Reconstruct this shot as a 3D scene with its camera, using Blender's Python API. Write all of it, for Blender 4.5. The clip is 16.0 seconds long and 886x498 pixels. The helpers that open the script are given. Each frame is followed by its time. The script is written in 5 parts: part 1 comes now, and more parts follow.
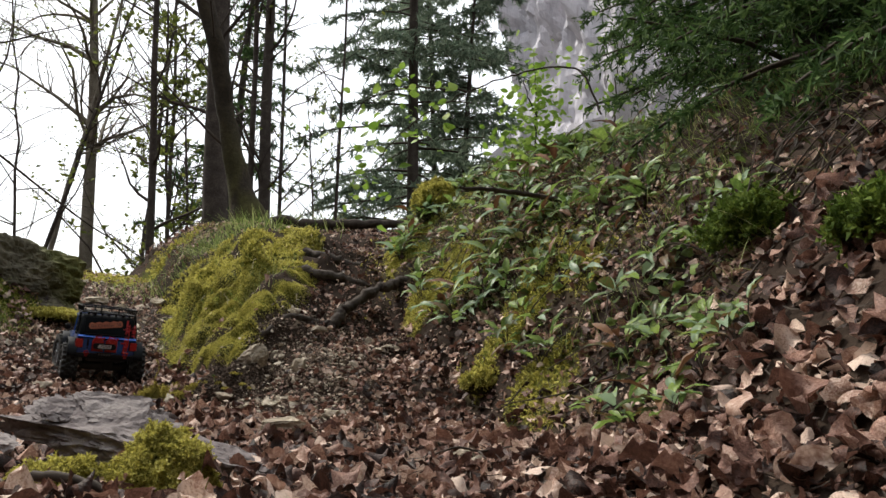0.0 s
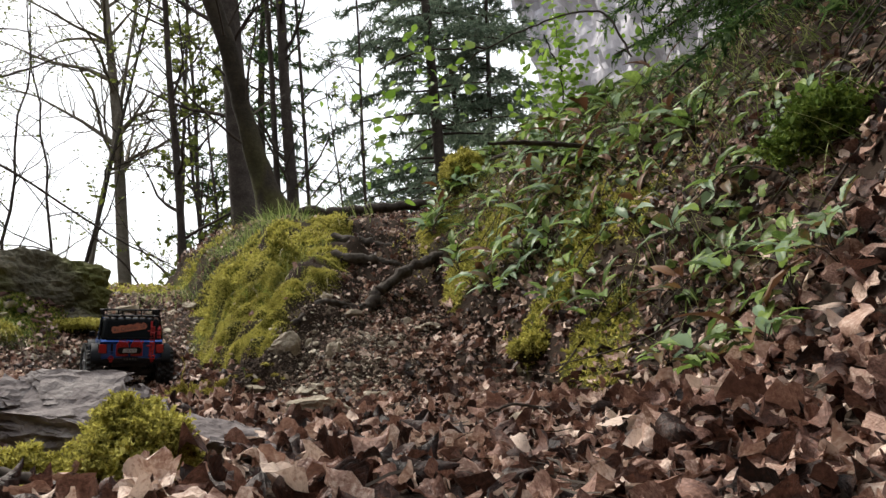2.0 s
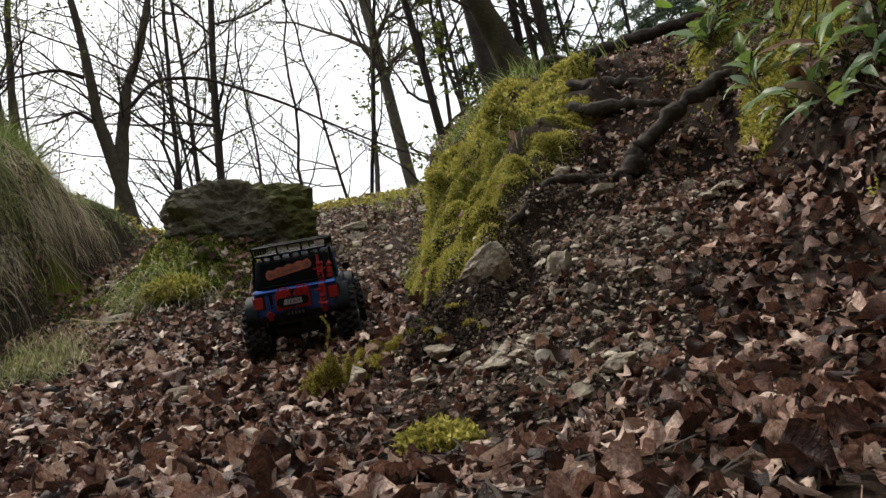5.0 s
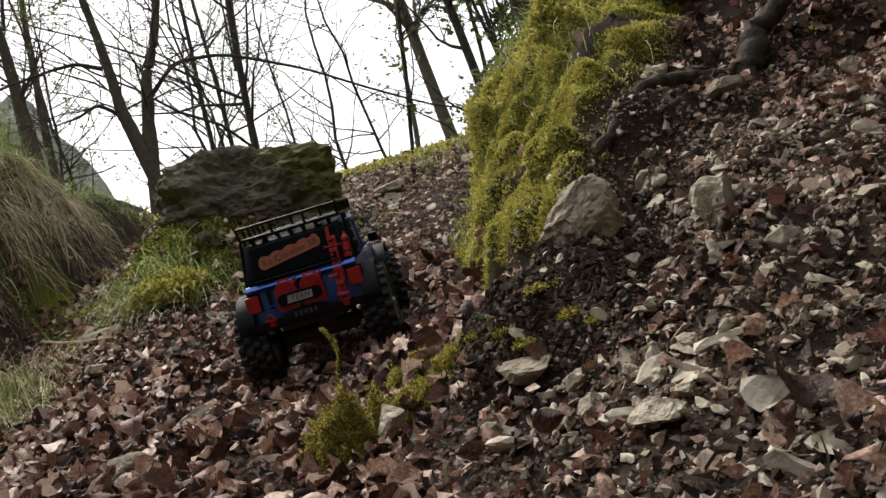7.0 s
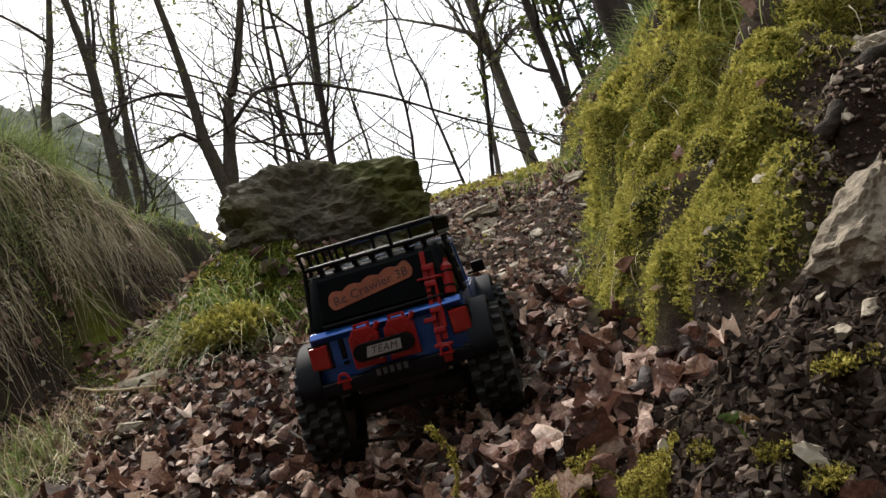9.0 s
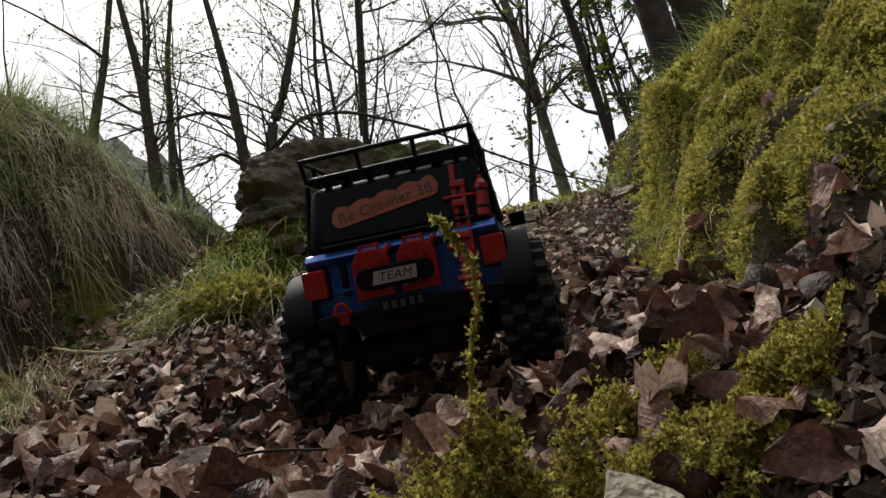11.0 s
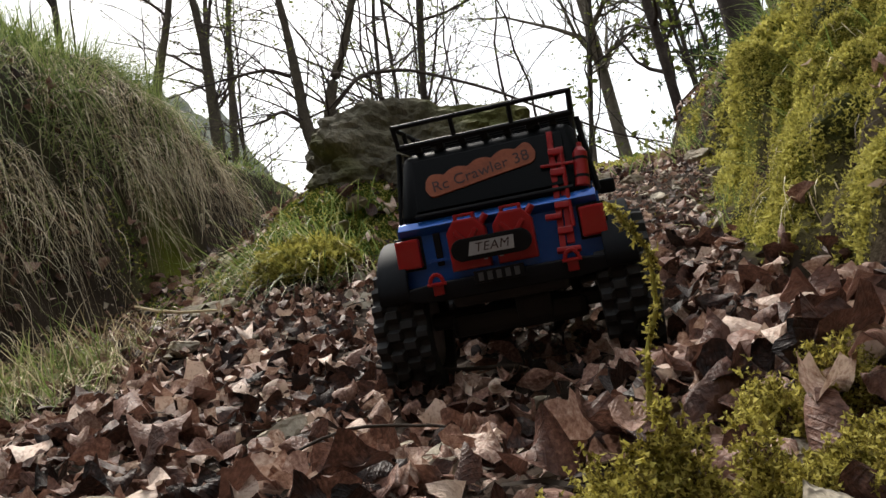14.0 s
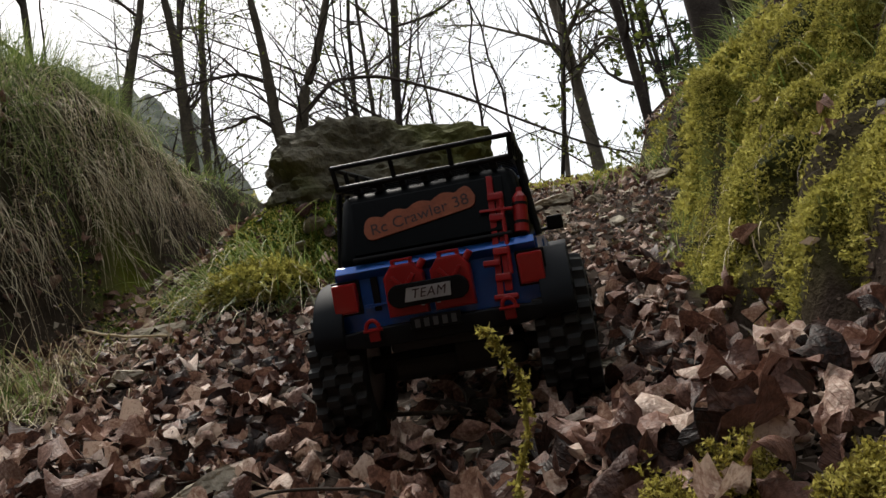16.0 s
+ + + + +
> _INSTRUCTIONS FOR THE TASK_
Without including any pictures, print all of the material exactly as given.

> _OUTPUT BELOW_
Reconstruct this shot as a 3D scene with its camera, using Blender's Python API. Write all of it, for Blender 4.5. The clip is 16.0 seconds long and 886x498 pixels. The helpers that open the script are given. Each frame is followed by its time. The script is written in 5 parts: part 1 comes now, and more parts follow.
0.0 s
2.0 s
5.0 s
7.0 s
9.0 s
11.0 s
14.0 s
16.0 s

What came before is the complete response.